Grandpa wishes Mr. Geithner a speedy departure and I am sure we have not seen nor heard the last of Tim Geithner. Who knows, given the political machine in D.C., Mr. Geithner might end of with Goldman Sachs offering tax advice to the Lord himself, Lloyd Blankfein.
Whooda Thunk It, it took rereading The Onion for Grandpa to realize that maybe, just maybe I have been a bit hard on "The Geithner."
First Grandma, Treasury Secretary Geithner Up
All Night Talking, Laughing
February 11, 2009
ISSUE 45•07
WASHINGTON—Accounts from several White House staffers suggest Treasury Secretary Timothy F. Geithner and the president's live-in mother-in-law, Marian Robinson, have developed an unlikely bond, meeting nearly every night by the Green Room fireplace after Geithner has finished his daily economic briefing and Robinson has put her granddaughters Sasha and Malia to bed.
"They're generations apart, but they've really hit it off," said aide Jennifer Bronner, who often sees the 71-year-old retiree from Chicago's South Side and the 47-year-old overseer of the nation's economy spend hours giggling and whispering together late into the night. "Last night I heard [Robinson] call Secretary Geithner 'Honeybee' when she offered him one of her famous chocolate-chip walnut cookies and a mug of hot cocoa.
They share something that would warm the heart of even the most jaded old cynic." Despite his uphill battle against a worsening recession and failing global markets, Geithner's midnight chats with Robinson have reportedly taught him to take life one day at a time, not sweat the small stuff, and always save old nylons so they can be filled with potpourri and used to freshen sock drawers.

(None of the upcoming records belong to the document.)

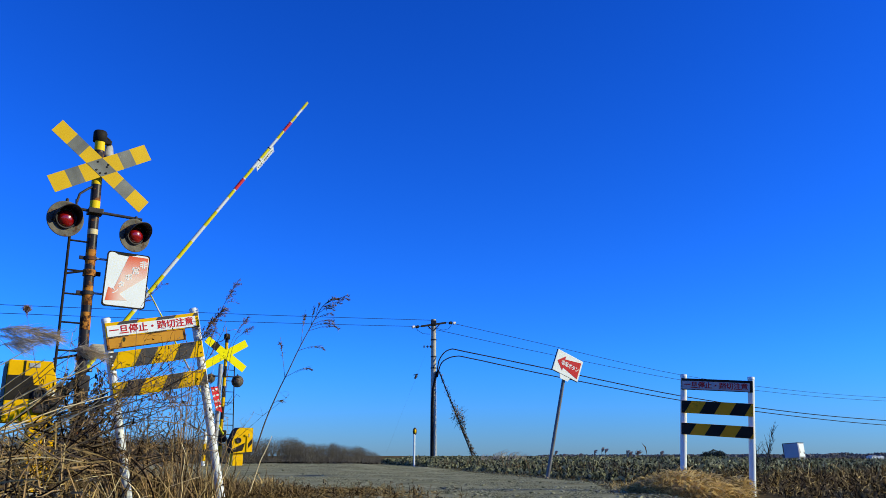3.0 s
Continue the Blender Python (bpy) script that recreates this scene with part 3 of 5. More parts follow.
# ---- the far warning post and its neighbours ----
def far_warning_post():
    th = thing("warning_post", pose(-6.05, 22.15, 0, 0, 0, TH), "far black and yellow level crossing warning post", "warning post", "level crossing warning posts")
    lean = -0.02
    at = lambda z: lean * z / 3.65
    bands = [(0.4, 0), (0.7, 1), (1.1, 0), (1.4, 1), (1.75, 0), (2.0, 1), (2.3, 0), (2.55, 1), (2.85, 0), (3.1, 1), (3.3, 0), (3.5, 1), (3.65, 0)]
    banded_post(3.6, lean, 0.047, bands, [M_BLACK, M_YELLOW], th)
    bm = bmesh.new()
    lathe(bm, [(0.06, 0), (0.085, 0.0), (0.085, 0.13), (0.05, 0.16), (0, 0.16)], 16, Matrix.Translation((lean, 0, 3.6)))
    part("cap", bm, M_BLACK, th)
    crossbuck(th, pose(at(3.2) - 0.035, -0.08, 3.17, 0, 1.5, 0), (1.36, 1.36), (0.21, 0.21), 33, (M_YELLOW_B, M_BLACK), "bright yellow crossing board", ((1,), ()))
    bm = bmesh.new()
    tube(bm, [(-0.42, -0.06, 2.56), (0.38, -0.06, 2.56)], 0.018, 8)
    part("lamp_arm", bm, M_BLACK, th)
    lamp_unit(th, pose(-0.40, 0.0, 2.5, 0, 0, 165) @ Matrix.Scale(0.6, 4))
    lamp_unit(th, pose(0.36, 0.0, 2.45, 0, 0, 150) @ Matrix.Scale(0.8, 4))
    bm = bmesh.new()
    tube(bm, [(0.04, 0.0, 3.05), (0.17, 0.0, 3.1), (0.24, 0.0, 3.02), (0.33, 0.0, 0.95)], 0.016, 8)
    ladder = part("ladder", bm, M_BLACK, th, "black climbing ladder")
    for z in (2.75, 2.45, 2.15, 1.85, 1.55, 1.25, 1.0):
        bm = bmesh.new()
        tube(bm, [(0.24 + 0.09 * (3.02 - z) / 2.07, 0, z), (at(z), 0, z)], 0.012, 6)
        part("rung", bm, M_BLACK, ladder)
    bm = bmesh.new()
    box(bm, (-0.02, -0.1, 0.95), (0.2, 0.16, 0.32), bevel=0.02)
    part("junction_box", bm, M_BLACK, th)
    bm = bmesh.new()
    box(bm, (0, 0, 0.02), (0.4, 0.4, 0.2), bevel=0.02)
    part("footing", bm, M_CONC, th)


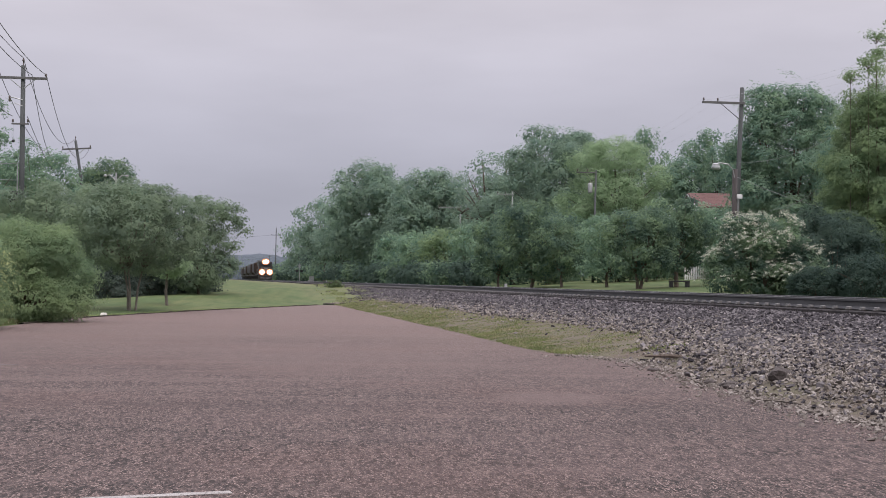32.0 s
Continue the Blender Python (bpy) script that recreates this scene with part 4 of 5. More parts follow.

Geithner Refuses To Come Down Off Capitol Dome
February 22, 2010 ISSUE 46•08
WASHINGTON—Three days after a sulking Timothy Geithner climbed to the top of the U.S. Capitol dome, the treasury secretary remained steadfast Monday in his refusal to come down. "You all hate me," said Geithner, his arms crossed as he shouted at the crowd of onlookers gathered on the Capitol lawn below. "What do you care if I stay up here? You'll just make fun of me if I come down anyway. Well, I'm not coming down—not ever!" Federal security teams monitoring the situation said they believed Geithner might be planning an extended stay atop the dome, as evidenced by what appeared to be a burlap sack containing various snacks, a six-pack of root beer, and several copies of The Economist.
Cheney Dunk Tank Raises $800 Billion For Nation
February 2, 2009 ISSUE 45•06
WASHINGTON—Organizers reported Sunday that the 44th White House Carnival was a rousing success, raising a record $800,000,066,845 for the federal government—$800 billion of which came from a dunk tank featuring former vice president Dick Cheney.
According to Secretary of the Treasury and carnival volunteer Timothy Geithner, the 5-foot-deep tank has provided a much-needed boost to the nation's flagging economy.
"We expected a big turn out, but this is unbelievable," said Geithner, adding that it's tradition for the outgoing vice president to work the dunk tank. "More than half the country has already gone, and there's still about 20 million people stretching all the way to Maryland waiting for their chance to sink Cheney. We'll be leaving this booth open for as long as it takes for everyone to get a turn." Peel back more of The Onion.
Geithner told associates he needs a break from government service after dealing with the turmoil that followed the collapse of Wall Street firms, including Bear Stearns Cos. and Lehman Brothers Holdings Inc. Take all the time you need Mr. Geithner...the grandchildren feel your pain.